Verse 4 expresses the psalmist's vow: when God leads him back, he will go to מִזְבַּח אֱלֹהִים ("the altar of God"). The altar was the focal point of covenant worship, the place where sacrifice was offered and communion with God enacted. The description of God as שִׂמְחַת גִּילִי -- "the joy of my exultation" -- is literally "the gladness of my joy," a superlative expression: God himself is the supreme joy. The noun גִּיל ("rejoicing, exultation") often describes a physical expression of joy -- leaping, dancing. And the vow of praise will be enacted with כִּנּוֹר ("harp" or "lyre") -- the instrument of David himself and the standard instrument of Levitical musicians.

The Refrain (v. 5)

5 Why are you downcast, O my soul?
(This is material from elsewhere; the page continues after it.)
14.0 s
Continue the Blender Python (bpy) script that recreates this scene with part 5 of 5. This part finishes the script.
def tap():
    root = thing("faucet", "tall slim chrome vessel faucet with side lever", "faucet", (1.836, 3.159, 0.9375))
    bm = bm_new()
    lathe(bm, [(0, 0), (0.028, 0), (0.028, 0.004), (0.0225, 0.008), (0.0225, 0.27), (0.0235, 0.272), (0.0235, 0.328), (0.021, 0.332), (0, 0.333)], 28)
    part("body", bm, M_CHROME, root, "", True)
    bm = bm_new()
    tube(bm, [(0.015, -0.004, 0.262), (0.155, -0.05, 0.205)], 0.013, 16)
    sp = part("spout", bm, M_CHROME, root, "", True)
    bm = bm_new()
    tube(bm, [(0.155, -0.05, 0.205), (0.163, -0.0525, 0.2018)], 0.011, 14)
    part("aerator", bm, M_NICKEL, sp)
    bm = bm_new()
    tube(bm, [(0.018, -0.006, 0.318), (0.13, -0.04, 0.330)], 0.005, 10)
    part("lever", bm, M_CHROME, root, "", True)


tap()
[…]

Why the unease within me? Put your hope in God, for I will yet praise Him, my Savior and my God.

5 Why are you downcast, O my soul? Why do you groan within me? Hope in God, for I will yet praise him -- my salvation and my God.

Notes

The refrain appears here for the third time (previously at Psalm 42:5 and Psalm 42:11), and this final occurrence comes after the prayer for God's light and truth to guide the psalmist home. The structure is significant: the refrain does not arrive after actual deliverance but after prayer for it. The psalmist has not yet been vindicated, has not yet returned to the temple, has not yet heard the enemies silenced. Yet he commands his soul to hope.
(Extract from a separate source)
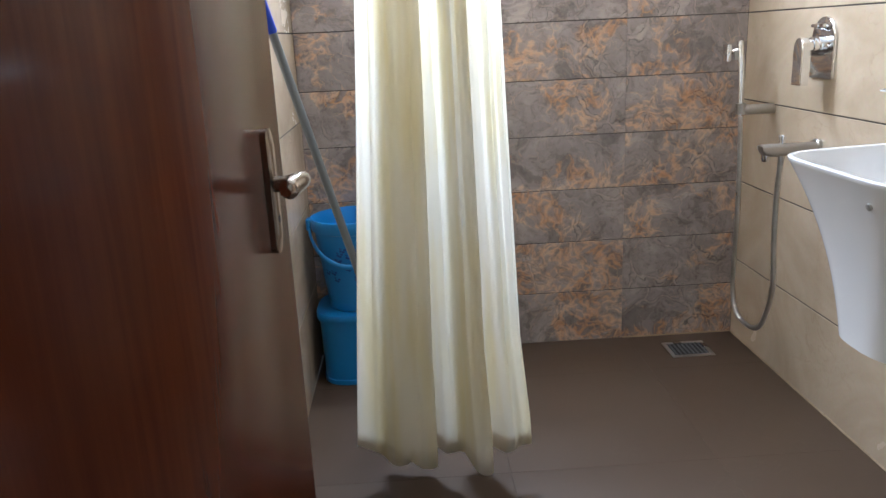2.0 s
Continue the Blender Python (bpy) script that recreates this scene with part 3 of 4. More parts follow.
# ---- shower fittings on the beige wall ----
mixer = thing("shower_mixer", (0, -0.527, 1.085), "chrome concealed shower mixer with an arched plate", "shower mixer")
arch = [(0.0625, -0.086), (0.0625, 0.026)] + [(0.0625 * math.cos(radians(a)), 0.026 + 0.062 * math.sin(radians(a))) for a in range(10, 180, 10)] + [(-0.0625, 0.026), (-0.0625, -0.086)]
part("plate", plate((0, -0.527, 1.086), (0, -1, 0), (0, 0, 1), (-1, 0, 0), arch, 0.01, 0.0025), M["chrome"], mixer)
part("cartridge", turned((-0.008, -0.527, 1.092), ((0, 0.03), (-0.022, 0.03), (-0.024, 0.026), (-0.036, 0.026), (-0.038, 0.022), (-0.06, 0.022)), (1, 0, 0), 28), M["chrome"], mixer)
part("lever", plate((-0.058, -0.527, 1.068), (0, -1, 0), (0, 0, 1), (-1, 0, 0), [(0.027 * a / 0.03, b) for a, b in ([(0.03, -0.085), (0.03, 0.02)] + [(0.03 * math.cos(radians(t)), 0.02 + 0.03 * math.sin(radians(t))) for t in range(15, 180, 15)] + [(-0.03, 0.02), (-0.03, -0.085)])], 0.024, 0.003), M["chrome"], mixer, "chrome paddle lever")
part("diverter", sweep([(-0.008, -0.527, 1.147), (-0.034, -0.527, 1.147)], 0.0085, 16), M["chrome"], mixer)
part("diverter_pin", sweep([(-0.026, -0.495, 1.149), (-0.026, -0.56, 1.149)], 0.0055, 12), M["chrome"], mixer)

holder = thing("shower_holder", (0, -0.24, 0.888), "dull chrome wall holder for the hand shower", "shower holder")
part("arm", sweep([(0, -0.238, 0.888), (-0.004, -0.238, 0.888), (-0.115, -0.238, 0.888), (-0.122, -0.238, 0.888)], [0.0155, 0.0165, 0.0165, 0.0145], 22), M["chrome_dull"], holder)
part("cradle", turned((-0.112, -0.238, 0.874), ((0, 0.012), (0.0, 0.017), (0.034, 0.017), (0.036, 0.012)), sides=18), M["chrome_dull"], holder)

hand = thing("hand_shower", (-0.112, -0.238, 0.9), "slim chrome hand shower standing in its holder", "hand shower")
stick = spline([(-0.112, -0.238, 0.868), (-0.112, -0.232, 0.95), (-0.112, -0.219, 1.04), (-0.112, -0.205, 1.108)], 5)
part("stick", sweep(stick, [(0.0095 + 0.003 * i / 15, 0.0105) for i in range(len(stick))], 14, (0, 1, 0)), M["chrome"], hand)
part("neck", sweep([(-0.112, -0.21, 1.082), (-0.128, -0.2, 1.078), (-0.142, -0.19, 1.073)], 0.008, 12), M["chrome"], hand)
part("head", box(-0.1555, -0.207, 1.044, -0.1405, -0.168, 1.1, 0.003), M["chrome"], hand, "small square spray head")
part("trigger", box(-0.133, -0.214, 1.05, -0.12, -0.203, 1.078, 0.002), M["chrome_dull"], hand)

spout = thing("bath_spout", (0, -0.536, 0.797), "dull chrome wall spout with hose outlet and diverter pin", "spout")
part("flange", plate((0, -0.536, 0.797), (0, -1, 0), (0, 0, 1), (-1, 0, 0), rounded(0.05, 0.054, 0.02), 0.013, 0.003), M["chrome_dull"], spout)
part("pipe", loft([[Vector((x, -0.536 + a, 0.797 + dz + b * f)) for a, b in rounded(0.042, 0.036, 0.012)] for x, f, dz in ((-0.01, 1, 0), (-0.15, 1, 0), (-0.168, 0.85, 0.002), (-0.178, 0.35, 0.008))]), M["chrome_dull"], spout)
part("outlet", turned((-0.16, -0.536, 0.782), ((0, 0.012), (-0.014, 0.011), (-0.018, 0.009)), sides=16), M["chrome"], spout)
part("diverter_pin", turned((-0.112, -0.536, 0.813), ((0, 0.008), (0.014, 0.008), (0.016, 0.0115), (0.026, 0.0115), (0.028, 0.009)), sides=18), M["chrome"], spout)
part("hose_nut", turned((-0.112, -0.536, 0.781), ((0, 0.011), (-0.012, 0.011), (-0.014, 0.0085), (-0.03, 0.0085)), sides=8), M["chrome_dull"], spout)

hose = thing("shower_hose", (-0.11, -0.37, 0.16), "ribbed chrome shower hose hanging in a loop", "shower hose")
loop = spline([(-0.112, -0.534, 0.755), (-0.111, -0.524, 0.66), (-0.11, -0.525, 0.52), (-0.11, -0.538, 0.41), (-0.11, -0.536, 0.34), (-0.11, -0.51, 0.27), (-0.11, -0.465, 0.205), (-0.11, -0.4, 0.18), (-0.11, -0.33, 0.18), (-0.11, -0.28, 0.2), (-0.11, -0.25, 0.27), (-0.11, -0.248, 0.38), (-0.11, -0.252, 0.55), (-0.111, -0.247, 0.74), (-0.112, -0.238, 0.866)], 22)
part("tube", sweep(loop, [0.0074 + 0.001 * (i % 2) for i in range(len(loop))], 10), M["hose"], hose)

# ---- toilet ----
TY, TZ = -1.956, 0.425
toilet = thing("toilet", (0, TY, 0.06), "white square wall-hung ceramic toilet with the lid raised", "toilet")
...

This is the psalm's -- and the paired psalms' -- ultimate theological move. The prayer in verses 3-4 is still in the subjunctive ("send," "let them lead"); the psalmist is still in exile, still mourning, still taunted. But he chooses hope. The word הוֹחִילִי ("wait, hope") is a Hiphil imperative -- causative, as if the psalmist is compelling himself to hope. The future praise is affirmed -- עוֹד אוֹדֶנּוּ ("I will yet praise him") -- before a single circumstance has changed.

This structure of hoping before seeing is precisely what the New Testament calls faith: "Faith is the assurance of things hoped for, the conviction of things not seen" (Hebrews 11:1). The Christian standing in spiritual exile -- far from the fullness of God's presence that awaits -- is invited by this psalm to do the same: to preach to one's own soul, to command hope against the evidence of feeling, to trust that the God who sends his light and truth will lead the way home. The ultimate holy mountain to which God's light leads is not earthly Jerusalem but the eschatological Zion -- the presence of God himself, unmediated and eternal (Revelation 21:3).

The repeated refrain also functions musically and liturgically. In gathered worship, repetition does not indicate stagnation but accumulation -- each repetition carries the weight of all the lament that preceded it, and the hope expressed at the end is harder-won and therefore more precious. The final "my salvation and my God" -- יְשׁוּעֹת פָּנַי וֵאלֹהָי -- is the same as at Psalm 42:11, a deeply personal double claim: not salvation in the abstract but "my salvation," not God in the abstract but "my God."